NDAS IN INTERNATIONAL TRADE NEGOTIATIONS

A non-disclosure agreement (NDA or in the plural NDAs) is a legal document used to ensure that certain information and intellectual property will remain confidential, playing a crucial role in business negotiations by protecting classified information, as agreed between the parties. This document can be signed by two or more parties, including (i) legal entities; (ii) individuals; or (iii) both of them.

This legal document, once signed by both parties, is of great assistance to create trust and reassurance among them by outlining the terms and conditions under which sensitive information can be shared and used, even after the end of the contractual term that gave rise to it.

We are currently observing a significant increase in new proposals and technological advancements by various entities, including industries, corporations, and startups, resulting in a market that is under constant renewal and growth.

To facilitate such initiatives, it is customary to seek collaborations with investors and foreign companies to drive project development, even though these collaborators may eventually become direct competitors in the future, or share information with the market.
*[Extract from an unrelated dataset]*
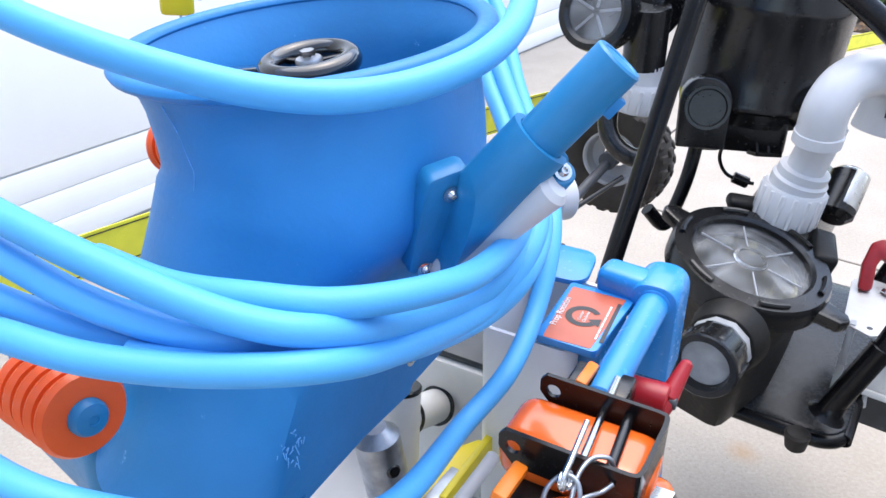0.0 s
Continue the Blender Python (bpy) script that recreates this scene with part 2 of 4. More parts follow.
def glide(points, steps=8):
    """Catmull-Rom through the points."""
    p = [Vector(q) for q in points]
    p = [2 * p[0] - p[1]] + p + [2 * p[-1] - p[-2]]
    out = []
    for a, b, c, d in zip(p, p[1:], p[2:], p[3:]):
        for k in range(steps):
            t = k / steps
            out.append(0.5 * (2 * b + (c - a) * t + (2 * a - 5 * b + 4 * c - d) * t * t + (3 * b - a - 3 * c + d) * t ** 3))
    return out + [p[-2]]


def sweep(points, r, seg=16, steps=8, radii=None):
    """A round rod or hose along a smooth line."""
    line = glide(points, steps)
    bm = bmesh.new()
    side = None
    rings = []
    for k, q in enumerate(line):
        t = (line[min(k + 1, len(line) - 1)] - line[max(k - 1, 0)]).normalized()
        side = t.orthogonal().normalized() if side is None else (side - t * side.dot(t)).normalized()
        up = t.cross(side)
        rr = r if radii is None else radii(k / (len(line) - 1)) * r
        rings.append([bm.verts.new(q + rr * (math.cos(2 * math.pi * j / seg) * side + math.sin(2 * math.pi * j / seg) * up)) for j in range(seg)])
    for a, b in zip(rings, rings[1:]):
        for j in range(seg):
            bm.faces.new((a[j], a[(j + 1) % seg], b[(j + 1) % seg], b[j]))
    bm.faces.new(rings[0][::-1])
    bm.faces.new(rings[-1])
    return bm


def strip(points, width, thick, up=(0, 0, 1), steps=8):
    """A flat band along a line, its broad side square to the line and to 'across'."""
    line = glide(points, steps)
    bm = bmesh.new()
    rings = []
    for k, q in enumerate(line):
        t = (line[min(k + 1, len(line) - 1)] - line[max(k - 1, 0)]).normalized()
        w = (Vector(up) - t * Vector(up).dot(t)).normalized()
        n = t.cross(w)
        rings.append([bm.verts.new(q + w * a * width / 2 + n * b * thick / 2) for a, b in ((-1, -1), (1, -1), (1, 1), (-1, 1))])
    for a, b in zip(rings, rings[1:]):
        for j in range(4):
            bm.faces.new((a[j], a[(j + 1) % 4], b[(j + 1) % 4], b[j]))
    bm.faces.new(rings[0][::-1])
    bm.faces.new(rings[-1])
    return bm


def round_outline(corners, r, seg=6):
    """Rounds the corners of a flat outline; r is one radius or one a corner."""
    n = len(corners)
    out = []
    for k, c in enumerate(corners):
        rad = r[k] if isinstance(r, (list, tuple)) else r
        c, a, b = Vector(c), Vector(corners[k - 1]), Vector(corners[(k + 1) % n])
        if rad <= 0:
            out.append(c)
            continue
        u, v = (a - c).normalized(), (b - c).normalized()
        half = u.angle(v) / 2
        d = min(rad / math.tan(half), (a - c).length * 0.49, (b - c).length * 0.49)
        p, q = c + u * d, c + v * d
        for j in range(seg + 1):
            t = j / seg
            out.append((1 - t) ** 2 * p + 2 * t * (1 - t) * c + t * t * q)
    return out


def plate(corners, thick, m, r=0.0, bevel=0.001, hole=()):
    """A flat plate of that outline, from z = 0 to z = thick of the pose, with round holes (x, y, radius)."""
    bm = bmesh.new()
    pts = round_outline(corners, r) if r else [Vector(c) for c in corners]
    if not hole:
        f = bm.faces.new([bm.verts.new((p[0], p[1], 0)) for p in pts])
        faces = [f]
    else:
        loops = [[bm.verts.new((p[0], p[1], 0)) for p in pts]]
        for x, y, q in hole:
            loops.append([bm.verts.new((x + q * math.cos(2 * math.pi * k / 18), y + q * math.sin(2 * math.pi * k / 18), 0)) for k in range(18)])
        es = []
        for lp in loops:
            es += [bm.edges.new((lp[k - 1], lp[k])) for k in range(len(lp))]
        faces = [g for g in bmesh.ops.triangle_fill(bm, edges=es, use_beauty=True)["geom"] if isinstance(g, bmesh.types.BMFace)]
    ext = bmesh.ops.extrude_face_region(bm, geom=faces)["geom"]
    bmesh.ops.translate(bm, verts=[g for g in ext if isinstance(g, bmesh.types.BMVert)], vec=(0, 0, thick))
    bmesh.ops.recalc_face_normals(bm, faces=bm.faces)
    if bevel and not hole:
        bevelled(bm, bevel, 2)
    bm.transform(m)
    return bm


def bolt_head(p, normal, r=0.0040, h=0.004):
    """A button head with a hexagon socket."""
    m = facing(p, normal, (0.3, 0.9, 0.2))
    return joined(revolve([(r * 1.5, 0), (r * 1.5, 0.001), (r * 0.95, 0.0012), (r * 0.9, h * 0.55), (r * 0.6, h), (r * 0.45, h), (r * 0.40, h * 0.45), (0, h * 0.45)], m, 18))


def hex_nut(p, normal, r, h):
    m = facing(p, normal, (0.2, 0.5, 0.8))
    return bevelled(revolve([(0, 0), (r, 0), (r, h), (0, h)], m, 6), r * 0.06, 1)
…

In this regard, it is mandatory for these entities to seek legal security for their commercial transactions through an NDA.

There is no single standard for an NDA to be considered effective, as its content will depend on the business relationship it aims to safeguard. Often, engagements with foreign companies involve collaborations on research, development, or production projects, establishing a new business relationship. However, data protection and intellectual property laws may vary from country to country, as the legislation governing companies may vary. A well-crafted NDA can help mitigate legal risks associated with disclosing confidential information to foreign companies, clearly outlining expectations and necessary protective measures.

A properly drafted NDA provides more than just legal security for the business relationship; it ensures that these relationships actually materialize and, more than that, it allows this materialization in the form of a document that legally safeguards the parties from the perspective of both legislations, considering that its terms and conditions are freely agreed upon before the effective signing. In its most general form, the following clauses are extremely important for an efficient NDA:

  • Detailed description of what is considered confidential information to the parties;
  • Making it clear who is involved in the NDA;
  • Specifying the duration of confidentiality;
  • Clarifying the jurisdiction and the process for resolving disputes;
  • Some exceptions to confidentiality, such as information already in the public domain or disclosed with the consent of the disclosing party; and
  • Defining consequences in case of an NDA breach.

In addition, in some cases, depending on the parties involved and the transaction to be carried out, the NDA can be drawn up based on the rules and procedures of the ICC (International Chamber of Commerce), in order to bring standardization and uniformity to the document, as the ICC publishes a set of guidelines governing various aspects of international commercial transactions, playing a crucial role in facilitating these relationships, mitigating risks, resolving disputes and promoting trust and credibility in global transactions.

Thus, an NDA is an essential document to contract foreign companies, compiling mutual interests of the parties in order to form a document that helps them safeguard commercial interests and foster secure and productive business relationships in a globalized and highly competitive environment. To achieve this, it is crucial to always seek the support of specialized legal counsel and a diverse team of professionals with proven experience in drafting non-disclosure agreement for commercial relationships with foreign companies.